The Vulnerability Distribution for Open SSL


Our other example is the multimedia framework GStreamer. Figure 2 shows the distribution of vulnerabilities. This library has had 29 vulnerabilities, with 27 of them published in 2017. Looking at these 27 more closely we can see that they were all published within a few weeks at the beginning of the year. 

This sudden spike started with a blog post, showing a denial of service attack on GStreamer. After that, a few other researchers analyzed the software, discovering several other vulnerabilities within a short period of time. Then it was not until two years later that one more vulnerability was found. 

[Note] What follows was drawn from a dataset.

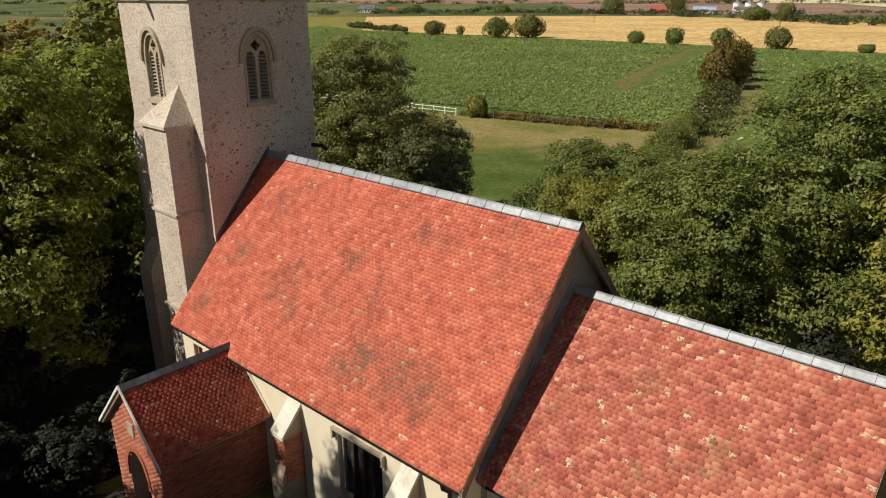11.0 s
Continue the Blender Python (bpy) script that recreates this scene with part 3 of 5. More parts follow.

Perhaps the interest in analyzing GStreamer decreased? After all, it was only a few researchers that reported the 27 vulnerabilities. Perhaps many researchers have analyzed it since, but have not been able to find anything? This is of course difficult to answer. What if we would compare it to another, hypothetical,  library with one vulnerability in each of 2015, 2017, and 2019? We can not say for sure that GStreamer is less secure because of the spike in 2017. We can not say for sure that it is more secure either.

The Vulnerability Distribution for GStreamer


These two examples show that we can not just define security by looking at the number of vulnerabilities. More important is how the maintainers respond to them. Aspects to consider here is how communication with the researchers is handled and how fast the vulnerabilities are patched.

Still, releasing a new version of the software only solves the problem from the maintainer’s perspective. An even more difficult problem is to get the industry to actually update to the new version. Still today, 6 years after the patching of OpenSSL due to the Heartbleed bug, there are still vulnerable public servers on the internet.